### What this task involves
Skip all pictures, then print the remaining material exactly.
---
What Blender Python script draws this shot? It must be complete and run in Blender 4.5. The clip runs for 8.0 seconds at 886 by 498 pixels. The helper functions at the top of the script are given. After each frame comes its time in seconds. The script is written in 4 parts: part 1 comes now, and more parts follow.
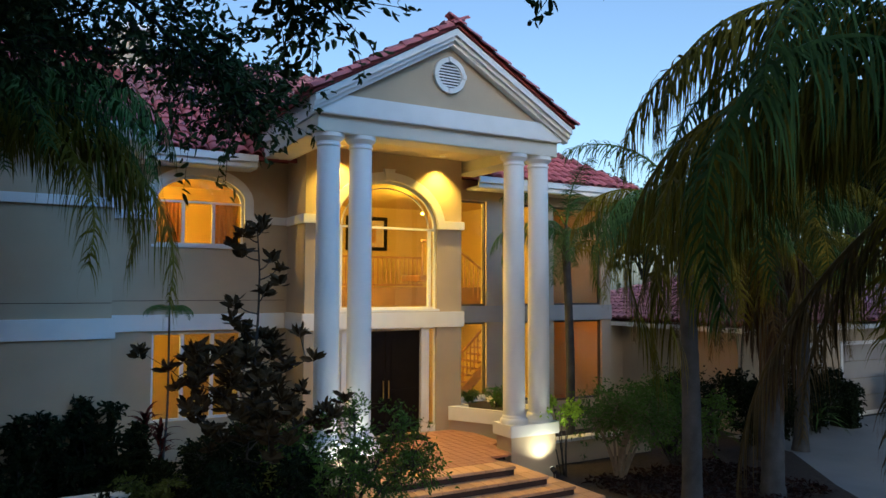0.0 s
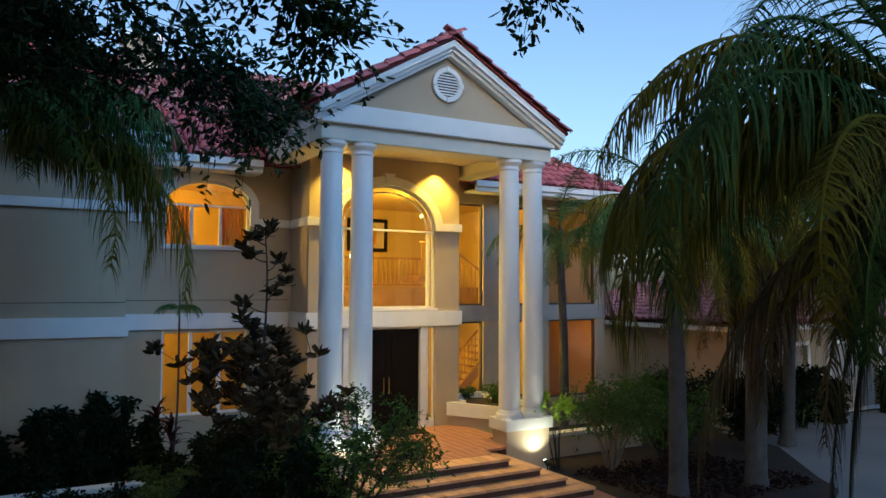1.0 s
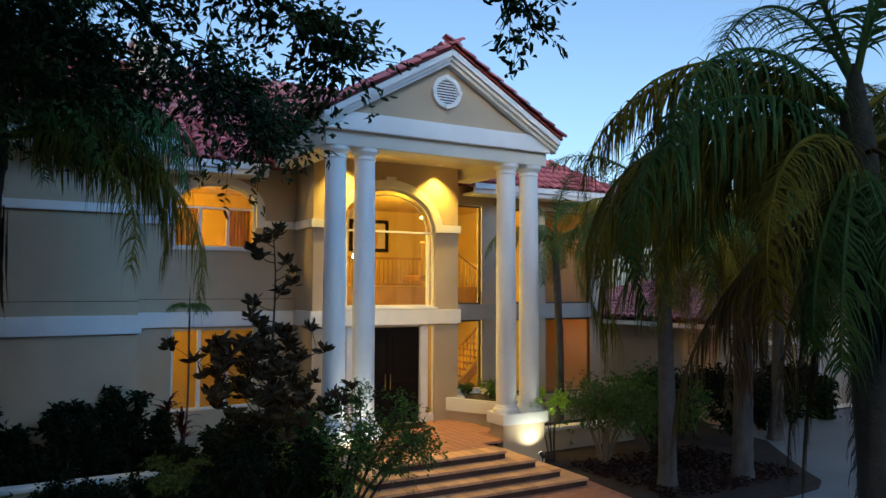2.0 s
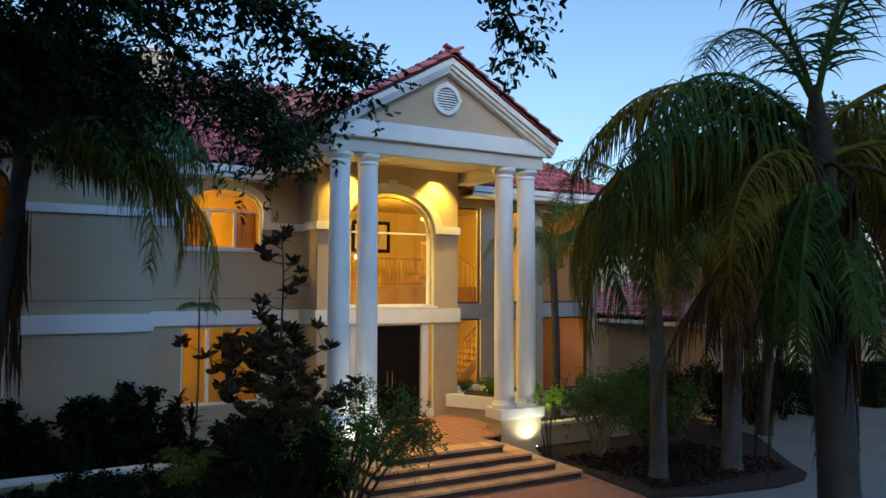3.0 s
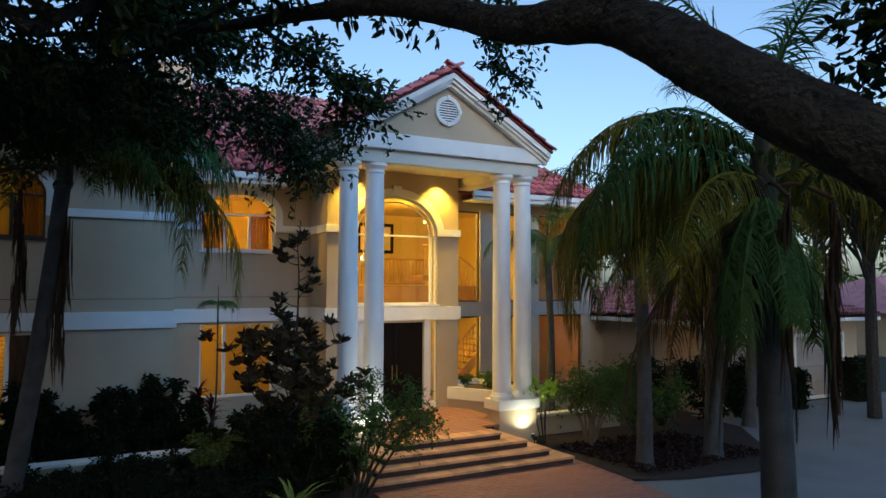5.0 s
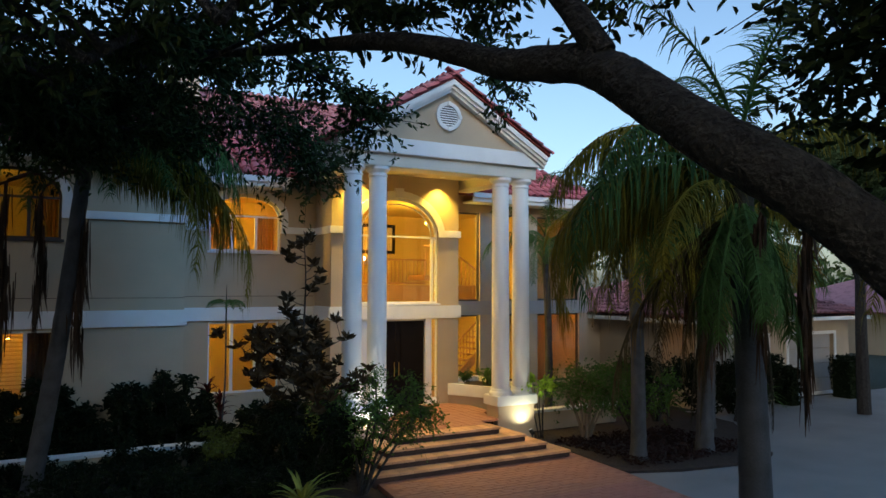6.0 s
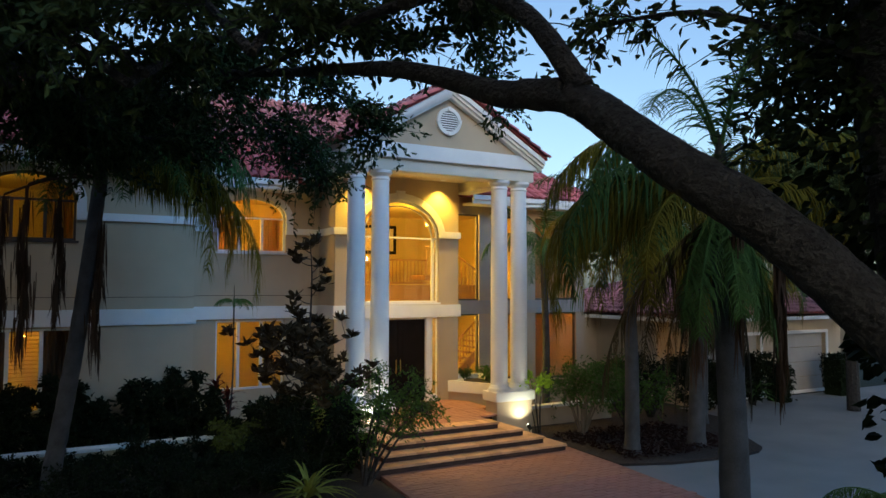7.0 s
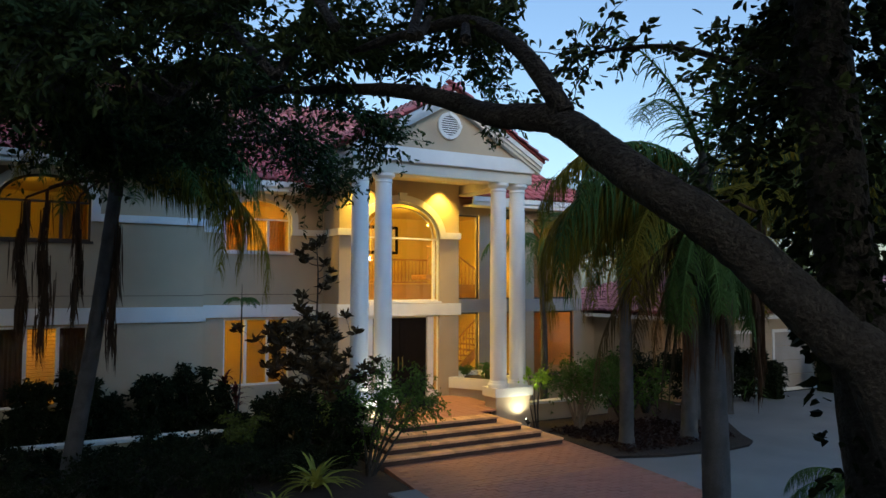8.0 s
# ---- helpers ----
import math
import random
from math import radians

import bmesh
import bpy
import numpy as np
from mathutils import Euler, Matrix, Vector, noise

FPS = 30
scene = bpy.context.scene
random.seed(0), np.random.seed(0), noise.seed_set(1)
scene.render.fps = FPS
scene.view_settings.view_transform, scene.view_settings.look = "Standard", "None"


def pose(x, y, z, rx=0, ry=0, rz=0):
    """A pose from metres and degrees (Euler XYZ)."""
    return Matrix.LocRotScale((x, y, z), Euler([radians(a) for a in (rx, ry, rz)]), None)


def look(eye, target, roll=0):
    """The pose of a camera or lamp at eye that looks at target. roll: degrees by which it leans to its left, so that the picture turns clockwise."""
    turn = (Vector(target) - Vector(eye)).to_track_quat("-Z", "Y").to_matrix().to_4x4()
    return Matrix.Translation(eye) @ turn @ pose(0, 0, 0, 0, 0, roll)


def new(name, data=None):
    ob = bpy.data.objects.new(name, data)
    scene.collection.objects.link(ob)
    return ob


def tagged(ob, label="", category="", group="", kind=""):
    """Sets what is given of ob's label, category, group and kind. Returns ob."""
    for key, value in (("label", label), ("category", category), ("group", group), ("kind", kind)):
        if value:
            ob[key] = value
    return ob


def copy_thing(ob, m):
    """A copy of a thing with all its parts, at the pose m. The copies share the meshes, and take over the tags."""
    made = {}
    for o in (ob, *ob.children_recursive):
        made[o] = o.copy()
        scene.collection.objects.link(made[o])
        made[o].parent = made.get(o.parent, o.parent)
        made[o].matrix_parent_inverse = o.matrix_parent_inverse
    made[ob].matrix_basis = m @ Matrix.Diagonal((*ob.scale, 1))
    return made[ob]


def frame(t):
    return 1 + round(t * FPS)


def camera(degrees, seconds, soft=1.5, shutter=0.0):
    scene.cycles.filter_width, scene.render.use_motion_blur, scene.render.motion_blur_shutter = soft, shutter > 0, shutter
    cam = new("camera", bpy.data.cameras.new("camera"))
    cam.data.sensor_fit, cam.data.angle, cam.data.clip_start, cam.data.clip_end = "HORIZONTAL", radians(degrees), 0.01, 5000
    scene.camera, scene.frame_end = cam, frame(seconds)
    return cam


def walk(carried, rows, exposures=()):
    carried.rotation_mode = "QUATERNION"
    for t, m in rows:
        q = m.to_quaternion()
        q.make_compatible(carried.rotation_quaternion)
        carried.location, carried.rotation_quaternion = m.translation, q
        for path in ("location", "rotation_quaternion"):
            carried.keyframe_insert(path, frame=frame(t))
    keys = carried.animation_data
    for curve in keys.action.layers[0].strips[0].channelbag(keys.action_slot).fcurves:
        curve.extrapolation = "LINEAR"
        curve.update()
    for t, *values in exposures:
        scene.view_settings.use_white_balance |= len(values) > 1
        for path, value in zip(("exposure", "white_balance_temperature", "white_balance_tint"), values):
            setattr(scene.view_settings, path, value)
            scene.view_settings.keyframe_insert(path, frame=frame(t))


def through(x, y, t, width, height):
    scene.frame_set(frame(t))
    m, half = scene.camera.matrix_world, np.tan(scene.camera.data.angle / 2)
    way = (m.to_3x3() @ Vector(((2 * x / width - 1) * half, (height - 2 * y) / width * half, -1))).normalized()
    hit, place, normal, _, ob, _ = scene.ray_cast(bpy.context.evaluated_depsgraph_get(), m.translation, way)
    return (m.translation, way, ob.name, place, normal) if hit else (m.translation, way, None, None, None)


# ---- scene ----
---
### Solution for this problem
What Blender Python script draws this shot? It must be complete and run in Blender 4.5. The clip runs for 8.0 seconds at 886 by 498 pixels. The helper functions at the top of the script are given. After each frame comes its time in seconds. The script is written in 4 parts: part 1 comes now, and more parts follow.
0.0 s
1.0 s
2.0 s
3.0 s
5.0 s
6.0 s
7.0 s
8.0 s
# ---- helpers ----
import math
import random
from math import radians

import bmesh
import bpy
import numpy as np
from mathutils import Euler, Matrix, Vector, noise

FPS = 30
scene = bpy.context.scene
random.seed(0), np.random.seed(0), noise.seed_set(1)
scene.render.fps = FPS
scene.view_settings.view_transform, scene.view_settings.look = "Standard", "None"


def pose(x, y, z, rx=0, ry=0, rz=0):
    """A pose from metres and degrees (Euler XYZ)."""
    return Matrix.LocRotScale((x, y, z), Euler([radians(a) for a in (rx, ry, rz)]), None)


def look(eye, target, roll=0):
    """The pose of a camera or lamp at eye that looks at target. roll: degrees by which it leans to its left, so that the picture turns clockwise."""
    turn = (Vector(target) - Vector(eye)).to_track_quat("-Z", "Y").to_matrix().to_4x4()
    return Matrix.Translation(eye) @ turn @ pose(0, 0, 0, 0, 0, roll)


def new(name, data=None):
    ob = bpy.data.objects.new(name, data)
    scene.collection.objects.link(ob)
    return ob


def tagged(ob, label="", category="", group="", kind=""):
    """Sets what is given of ob's label, category, group and kind. Returns ob."""
    for key, value in (("label", label), ("category", category), ("group", group), ("kind", kind)):
        if value:
            ob[key] = value
    return ob


def copy_thing(ob, m):
    """A copy of a thing with all its parts, at the pose m. The copies share the meshes, and take over the tags."""
    made = {}
    for o in (ob, *ob.children_recursive):
        made[o] = o.copy()
        scene.collection.objects.link(made[o])
        made[o].parent = made.get(o.parent, o.parent)
        made[o].matrix_parent_inverse = o.matrix_parent_inverse
    made[ob].matrix_basis = m @ Matrix.Diagonal((*ob.scale, 1))
    return made[ob]


def frame(t):
    return 1 + round(t * FPS)


def camera(degrees, seconds, soft=1.5, shutter=0.0):
    scene.cycles.filter_width, scene.render.use_motion_blur, scene.render.motion_blur_shutter = soft, shutter > 0, shutter
    cam = new("camera", bpy.data.cameras.new("camera"))
    cam.data.sensor_fit, cam.data.angle, cam.data.clip_start, cam.data.clip_end = "HORIZONTAL", radians(degrees), 0.01, 5000
    scene.camera, scene.frame_end = cam, frame(seconds)
    return cam


def walk(carried, rows, exposures=()):
    carried.rotation_mode = "QUATERNION"
    for t, m in rows:
        q = m.to_quaternion()
        q.make_compatible(carried.rotation_quaternion)
        carried.location, carried.rotation_quaternion = m.translation, q
        for path in ("location", "rotation_quaternion"):
            carried.keyframe_insert(path, frame=frame(t))
    keys = carried.animation_data
    for curve in keys.action.layers[0].strips[0].channelbag(keys.action_slot).fcurves:
        curve.extrapolation = "LINEAR"
        curve.update()
    for t, *values in exposures:
        scene.view_settings.use_white_balance |= len(values) > 1
        for path, value in zip(("exposure", "white_balance_temperature", "white_balance_tint"), values):
            setattr(scene.view_settings, path, value)
            scene.view_settings.keyframe_insert(path, frame=frame(t))


def through(x, y, t, width, height):
    scene.frame_set(frame(t))
    m, half = scene.camera.matrix_world, np.tan(scene.camera.data.angle / 2)
    way = (m.to_3x3() @ Vector(((2 * x / width - 1) * half, (height - 2 * y) / width * half, -1))).normalized()
    hit, place, normal, _, ob, _ = scene.ray_cast(bpy.context.evaluated_depsgraph_get(), m.translation, way)
    return (m.translation, way, ob.name, place, normal) if hit else (m.translation, way, None, None, None)


# ---- scene ----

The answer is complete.